Exercise description » The listing below contains a span that opens with the line containing "Continue the Blender" and closes with the line containing "SKIRT = 0.068". Return that span exactly.

◆ ◆ ◆ ◆

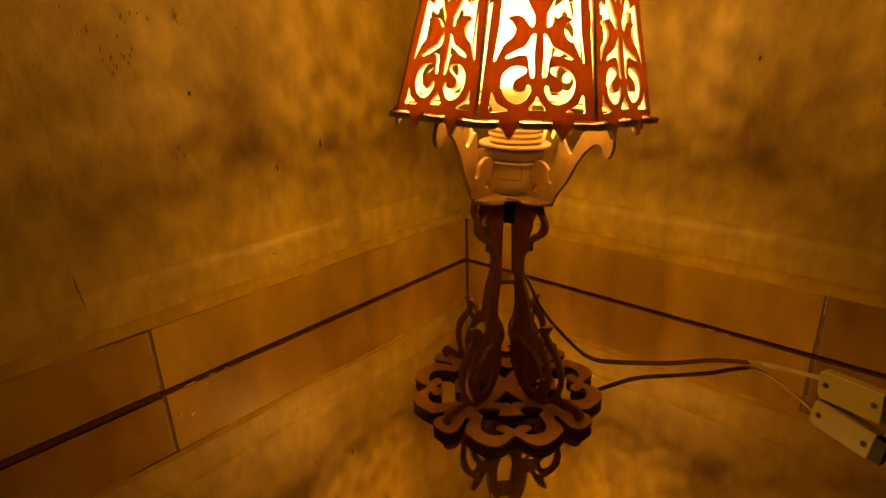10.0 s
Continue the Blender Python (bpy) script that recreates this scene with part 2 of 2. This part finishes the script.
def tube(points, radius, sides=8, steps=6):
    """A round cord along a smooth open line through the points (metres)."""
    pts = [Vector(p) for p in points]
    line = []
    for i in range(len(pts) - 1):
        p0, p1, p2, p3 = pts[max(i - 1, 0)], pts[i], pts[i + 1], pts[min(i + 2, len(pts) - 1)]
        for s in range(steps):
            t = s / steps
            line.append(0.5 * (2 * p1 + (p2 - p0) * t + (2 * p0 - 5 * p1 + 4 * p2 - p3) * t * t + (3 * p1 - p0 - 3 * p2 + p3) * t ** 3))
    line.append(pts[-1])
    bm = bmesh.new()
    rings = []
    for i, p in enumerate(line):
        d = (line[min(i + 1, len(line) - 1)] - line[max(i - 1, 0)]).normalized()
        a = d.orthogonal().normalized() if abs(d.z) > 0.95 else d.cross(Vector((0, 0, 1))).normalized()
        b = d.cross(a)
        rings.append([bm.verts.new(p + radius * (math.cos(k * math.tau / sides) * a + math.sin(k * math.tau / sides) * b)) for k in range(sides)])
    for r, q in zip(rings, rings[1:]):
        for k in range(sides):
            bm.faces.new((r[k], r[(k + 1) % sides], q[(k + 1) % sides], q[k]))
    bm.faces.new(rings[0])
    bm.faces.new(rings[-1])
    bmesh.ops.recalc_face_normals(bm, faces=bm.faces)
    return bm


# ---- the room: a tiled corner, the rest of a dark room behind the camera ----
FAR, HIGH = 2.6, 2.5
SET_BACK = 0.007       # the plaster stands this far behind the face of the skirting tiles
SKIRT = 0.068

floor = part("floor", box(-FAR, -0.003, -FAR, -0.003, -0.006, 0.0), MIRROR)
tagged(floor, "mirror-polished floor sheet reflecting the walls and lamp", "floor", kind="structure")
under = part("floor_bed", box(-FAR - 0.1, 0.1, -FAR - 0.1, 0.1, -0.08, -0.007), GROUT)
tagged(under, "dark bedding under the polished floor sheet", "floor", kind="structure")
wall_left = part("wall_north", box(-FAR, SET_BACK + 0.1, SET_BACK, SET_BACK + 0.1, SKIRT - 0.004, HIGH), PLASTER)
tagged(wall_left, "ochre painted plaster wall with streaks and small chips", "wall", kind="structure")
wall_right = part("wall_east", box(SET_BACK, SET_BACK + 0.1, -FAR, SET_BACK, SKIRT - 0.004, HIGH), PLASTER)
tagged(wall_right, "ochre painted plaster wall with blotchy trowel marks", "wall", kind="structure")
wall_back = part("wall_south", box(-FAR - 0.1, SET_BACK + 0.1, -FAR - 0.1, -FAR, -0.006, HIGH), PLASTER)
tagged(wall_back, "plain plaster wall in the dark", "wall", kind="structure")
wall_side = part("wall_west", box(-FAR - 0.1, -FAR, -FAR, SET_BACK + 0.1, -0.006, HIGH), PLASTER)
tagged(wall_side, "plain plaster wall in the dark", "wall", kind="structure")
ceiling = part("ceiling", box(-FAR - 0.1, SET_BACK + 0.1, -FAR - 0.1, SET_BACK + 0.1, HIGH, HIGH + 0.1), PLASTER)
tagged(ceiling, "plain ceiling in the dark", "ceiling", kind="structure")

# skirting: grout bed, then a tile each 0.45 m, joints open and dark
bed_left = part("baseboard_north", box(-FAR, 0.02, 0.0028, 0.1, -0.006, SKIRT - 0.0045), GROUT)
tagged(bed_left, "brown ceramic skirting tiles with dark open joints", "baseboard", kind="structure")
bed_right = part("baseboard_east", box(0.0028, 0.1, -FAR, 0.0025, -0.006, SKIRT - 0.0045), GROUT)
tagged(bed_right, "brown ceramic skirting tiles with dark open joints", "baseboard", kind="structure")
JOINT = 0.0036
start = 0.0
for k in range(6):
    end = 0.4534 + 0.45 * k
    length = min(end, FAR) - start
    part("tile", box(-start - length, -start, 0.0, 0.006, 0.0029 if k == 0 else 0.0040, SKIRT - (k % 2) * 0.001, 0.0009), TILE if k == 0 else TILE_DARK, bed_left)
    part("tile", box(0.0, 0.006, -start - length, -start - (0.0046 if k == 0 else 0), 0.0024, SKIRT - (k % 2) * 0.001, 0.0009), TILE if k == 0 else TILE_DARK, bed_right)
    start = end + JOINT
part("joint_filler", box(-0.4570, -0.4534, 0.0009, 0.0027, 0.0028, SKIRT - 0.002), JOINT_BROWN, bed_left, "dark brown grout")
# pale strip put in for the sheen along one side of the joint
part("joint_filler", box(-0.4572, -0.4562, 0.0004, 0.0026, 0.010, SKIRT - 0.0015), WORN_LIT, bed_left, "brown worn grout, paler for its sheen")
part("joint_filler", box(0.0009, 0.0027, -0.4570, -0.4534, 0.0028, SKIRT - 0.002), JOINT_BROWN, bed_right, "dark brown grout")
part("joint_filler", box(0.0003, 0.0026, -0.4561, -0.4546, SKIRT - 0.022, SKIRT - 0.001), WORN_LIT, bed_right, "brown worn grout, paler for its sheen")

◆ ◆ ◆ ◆

Written answer »
Continue the Blender Python (bpy) script that recreates this scene with part 2 of 2. This part finishes the script.
def tube(points, radius, sides=8, steps=6):
    """A round cord along a smooth open line through the points (metres)."""
    pts = [Vector(p) for p in points]
    line = []
    for i in range(len(pts) - 1):
        p0, p1, p2, p3 = pts[max(i - 1, 0)], pts[i], pts[i + 1], pts[min(i + 2, len(pts) - 1)]
        for s in range(steps):
            t = s / steps
            line.append(0.5 * (2 * p1 + (p2 - p0) * t + (2 * p0 - 5 * p1 + 4 * p2 - p3) * t * t + (3 * p1 - p0 - 3 * p2 + p3) * t ** 3))
    line.append(pts[-1])
    bm = bmesh.new()
    rings = []
    for i, p in enumerate(line):
        d = (line[min(i + 1, len(line) - 1)] - line[max(i - 1, 0)]).normalized()
        a = d.orthogonal().normalized() if abs(d.z) > 0.95 else d.cross(Vector((0, 0, 1))).normalized()
        b = d.cross(a)
        rings.append([bm.verts.new(p + radius * (math.cos(k * math.tau / sides) * a + math.sin(k * math.tau / sides) * b)) for k in range(sides)])
    for r, q in zip(rings, rings[1:]):
        for k in range(sides):
            bm.faces.new((r[k], r[(k + 1) % sides], q[(k + 1) % sides], q[k]))
    bm.faces.new(rings[0])
    bm.faces.new(rings[-1])
    bmesh.ops.recalc_face_normals(bm, faces=bm.faces)
    return bm


# ---- the room: a tiled corner, the rest of a dark room behind the camera ----
FAR, HIGH = 2.6, 2.5
SET_BACK = 0.007       # the plaster stands this far behind the face of the skirting tiles
SKIRT = 0.068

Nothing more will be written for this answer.